It goes without saying that dirty water is absolutely harmful to axolotls, and therefore, the tank should be cleaned weekly. 

Tank cleaning also involves changing the water to reduce its level of murkiness. To avoid shocking the axolotl, drastic water changes are discouraged.

It is advisable to change just about 30% of the water at one time, and then refill with an equal amount of dechlorinated water.

Proper Feeding

A proper diet is also important in ensuring a longer lifespan for your pet. Insects, insect larvae, daphnia, and worms are some of the delicacies most favored by axolotls.

Nevertheless, sufficient care has to be taken to feed them the right amounts of food depending on their age and current life stage.

For instance, adult axolotls can be fed every two to three days.
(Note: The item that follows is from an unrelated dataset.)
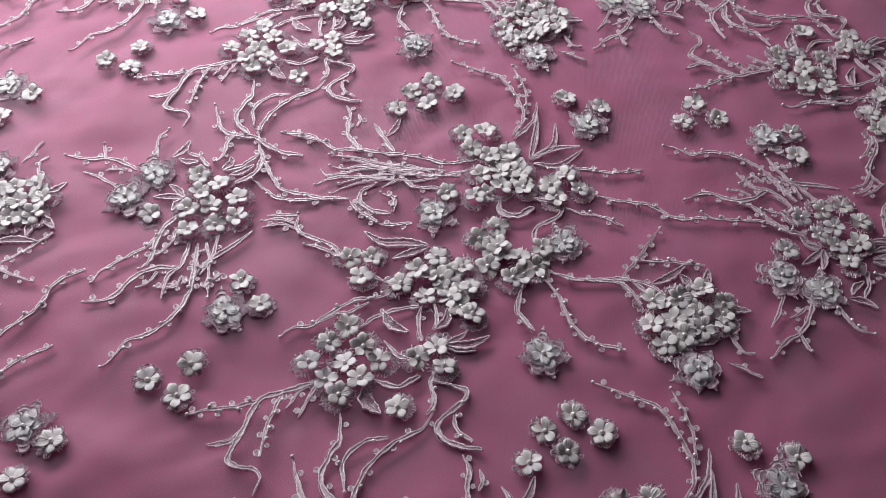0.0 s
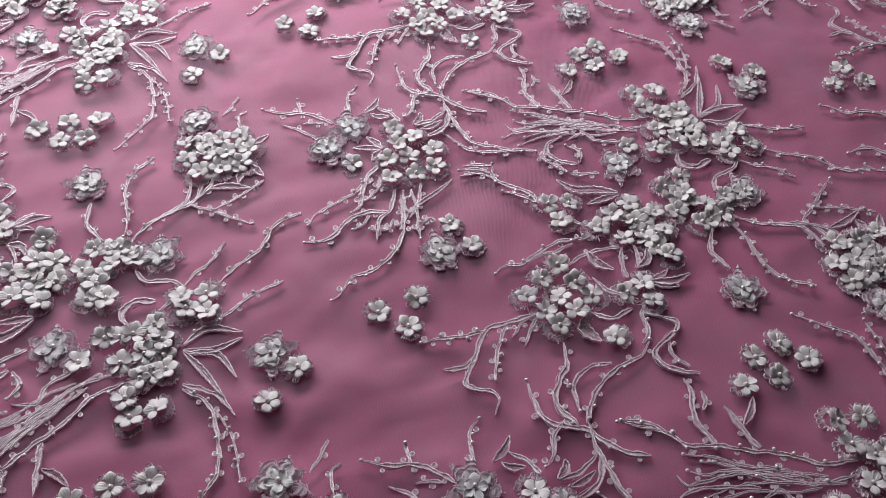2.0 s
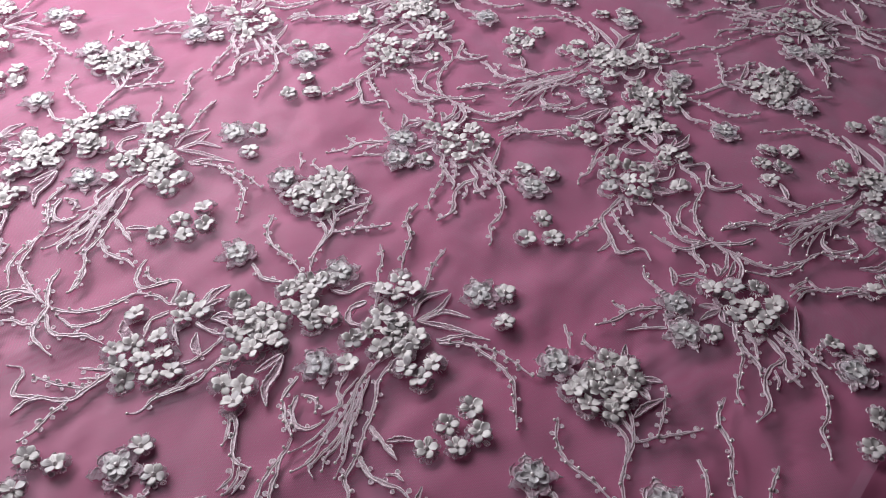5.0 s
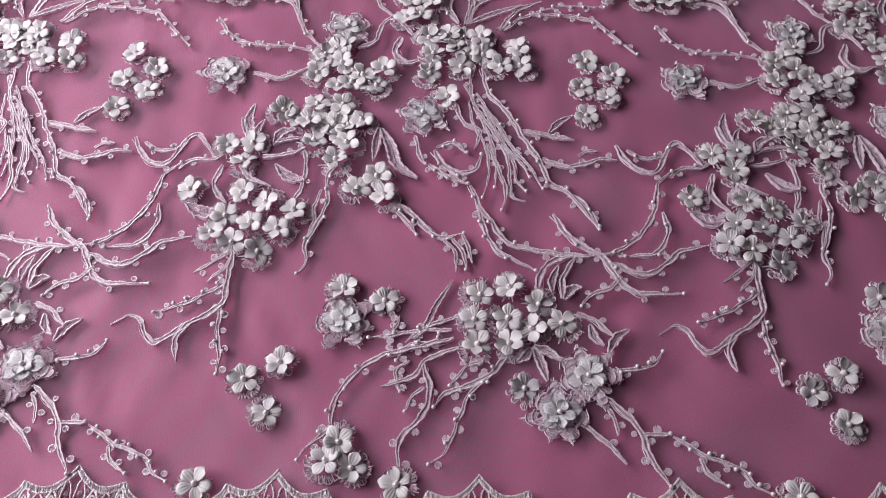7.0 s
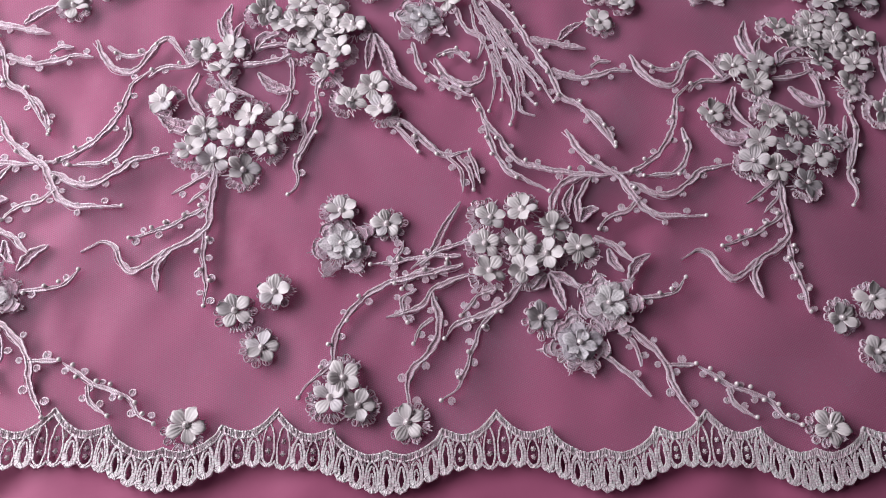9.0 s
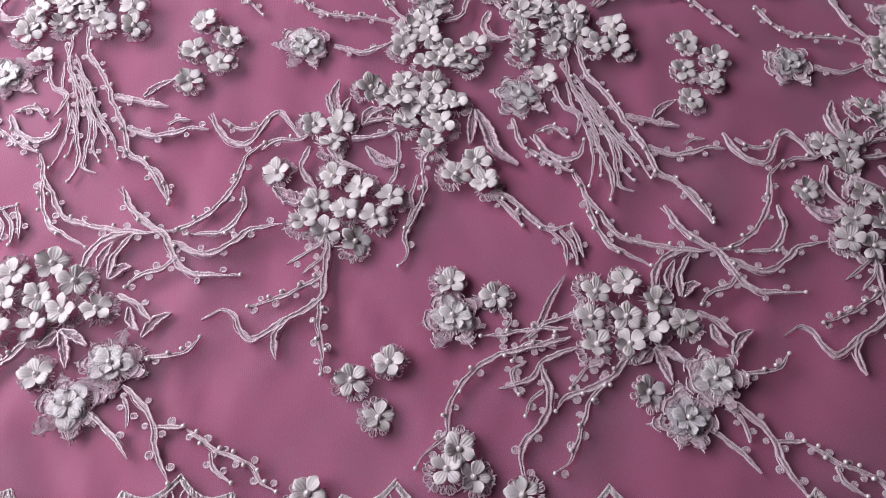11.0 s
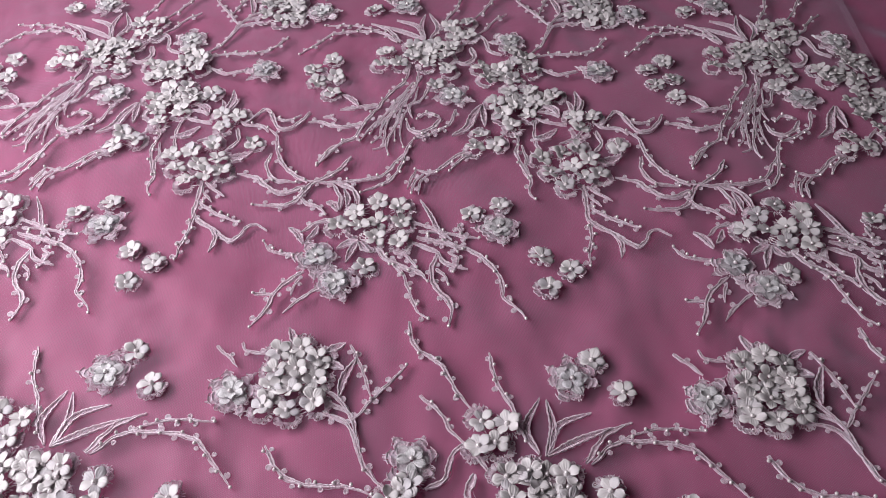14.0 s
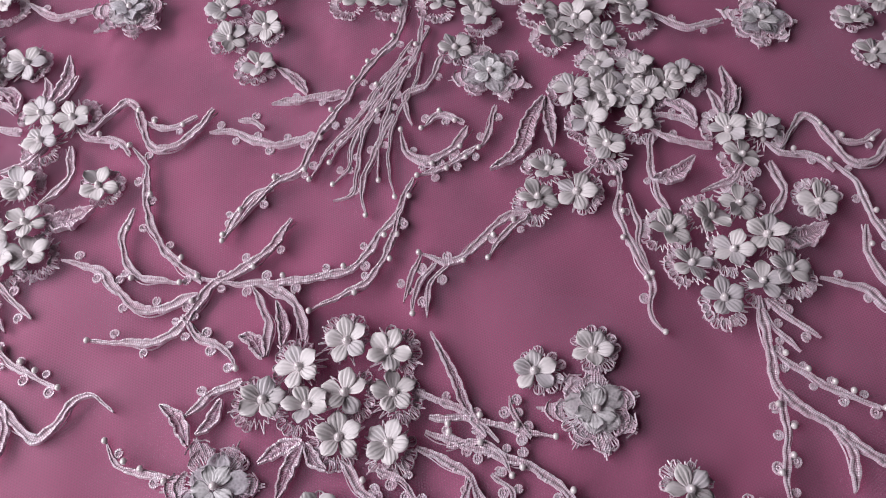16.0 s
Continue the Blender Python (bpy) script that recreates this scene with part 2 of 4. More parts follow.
def petal_data(length, width, rise, cup, pleat, turn=0.0, lean=0.0, nu=4, nv=12, shift=0.0, ragged=0.02):
    """One cupped petal with pleats that spread from the middle of the flower; two skins."""
    verts, faces, uvs = [], [], []
    ca, sa = math.cos(turn), math.sin(turn)
    for skin in (0, 1):
        for i in range(nu + 1):
            u = (i / nu) ** 0.8
            if u < 0.66:
                w = 0.16 + 0.84 * math.sin(math.pi / 2 * u / 0.66)
            else:
                w = math.sqrt(max(0.0, 1 - ((u - 0.66) / 0.365) ** 2))
            for j in range(nv + 1):
                v = 2 * j / nv - 1
                r = 0.7 + (length - 0.7) * (u - 0.07 * u * v * v) * (1 + ragged * u * math.sin(shift * 5 + 2.1 * j))
                y = v * w * width / 2
                z = 0.4 + 0.62 * rise * math.sin(2.2 * u) + cup * v * v * u + lean * v * u
                z += pleat * (1.0, 0.15, -1.0)[(j + int(shift * 3)) % 3] * (0.65 + 0.35 * math.cos(shift + 1.1 * j)) * math.sin(math.pi * min(1, 0.15 + u * 0.85)) - 0.22 * skin
                verts.append((r * ca - y * sa, r * sa + y * ca, z))
                uvs.append((u * length, y))
    row, size = nv + 1, (nu + 1) * (nv + 1)
    for i in range(nu):
        for j in range(nv):
            a = i * row + j
            faces += [(a, a + row, a + row + 1, a + 1), (size + a, size + a + 1, size + a + row + 1, size + a + row)]
    for j in range(nv):
        a = nu * row + j
        faces.append((a, size + a, size + a + 1, a + 1))
    for i in range(nu):
        a, b = i * row, i * row + nv
        faces += [(a, size + a, size + a + row, a + row), (b, b + row, size + b + row, size + b)]
    return verts, faces, uvs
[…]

Sufficient time has to be allowed for digestion to occur, or they may end up bloated and uncomfortable when overfed.

It is important to observe them frequently after feeding to determine when they should be offered their next meal.

axolotl is eating meat
Credit: Argument / Canva.com

For hatchlings and baby axolotls, daily feeding may be required to enable proper formation of their bodies.

Once or twice feeding in a day is often enough because excess food may lead to wastages which could also upset the water’s pH balance. 

Proper Caring

Axolotls also require a lot of ‘alone time’ given their shyness and fear of being held. Unlike other pets, axolotls don’t like petting and will easily be stressed when constantly removed from the water.

It is therefore important to suppress the urge to pet, get them out of the water, or play with them as these actions also impact their life expectancy.

Understanding Axolotl Diseases and Remedies

While an axolotl may fall ill sometimes, its chances of bouncing back and continuing to live a healthy life are dependent on timely interventions.

Hence, it is crucial to learn your pet’s usual behavior so that when its daily patterns change, you can immediately tell that something is amiss.

This also entails observing your axolotl’s body keenly to notice any changes immediately. Knowing the potential diseases the pet salamander may catch is also important, as it gives you the chance to seek proper and timely treatment.

FAQs

What are Causes of Axolotl Death?

Quite like other pets, axolotls can die from many causes including poor care and handling in captivity, as well as from accidents.

In the wild, the main dangers faced by these salamanders are predators like tilapia and carp, as well as water pollution from human activities. 

Can Axolotls live forever?

No! Like every other living organism, axolotls die eventually. In the wild, they can live between 5 to 10 years.

Their average life expectancies increase to between 10 to 15 years in captivity, with averages of 12.

Are Axolotls happy in captivity?

This depends on how well they are cared for. With generally longer lifespans in captivity, it may well be the case that they are happier when kept as pets.

Do axolotls get lonely?

No! Axolotls tend to thrive when living alone, and loneliness is rarely a challenge to them. When kept with other fishes in the same tank, they may attack and feed on them. 

How do I know if my axolotl is happy?

Swimming around, occasionally rising to the top for a gulp of air, and eating as expected are obvious signs of a happy axolotl.

Add a hide or two in the tank and your salamander will likely be happier.

How long can an axolotl live out of water?

Axolotls’ anatomies are not geared for life on land, and may therefore not live out of water.

In the event that they jump out of their tanks accidentally, they may not live for more than 15 minutes on the ground.

Conclusion

Axolotls in captivity tend to outlive those in the wild because the usual dangers they face in nature are controlled better in an aquarium.

Nevertheless, even as kept pets, a number of factors may impact the life expectancy of your beloved pet salamander. 

Choosing a healthy pet from the start, and ensuring that it is given ideal care in a safe environment are all important in giving it a long life.

A right-sized tank, sufficient nutrition, proper care and observation, and hides in the aquarium will go a long way in pushing an axolotl’s lifespan closer to 15 years.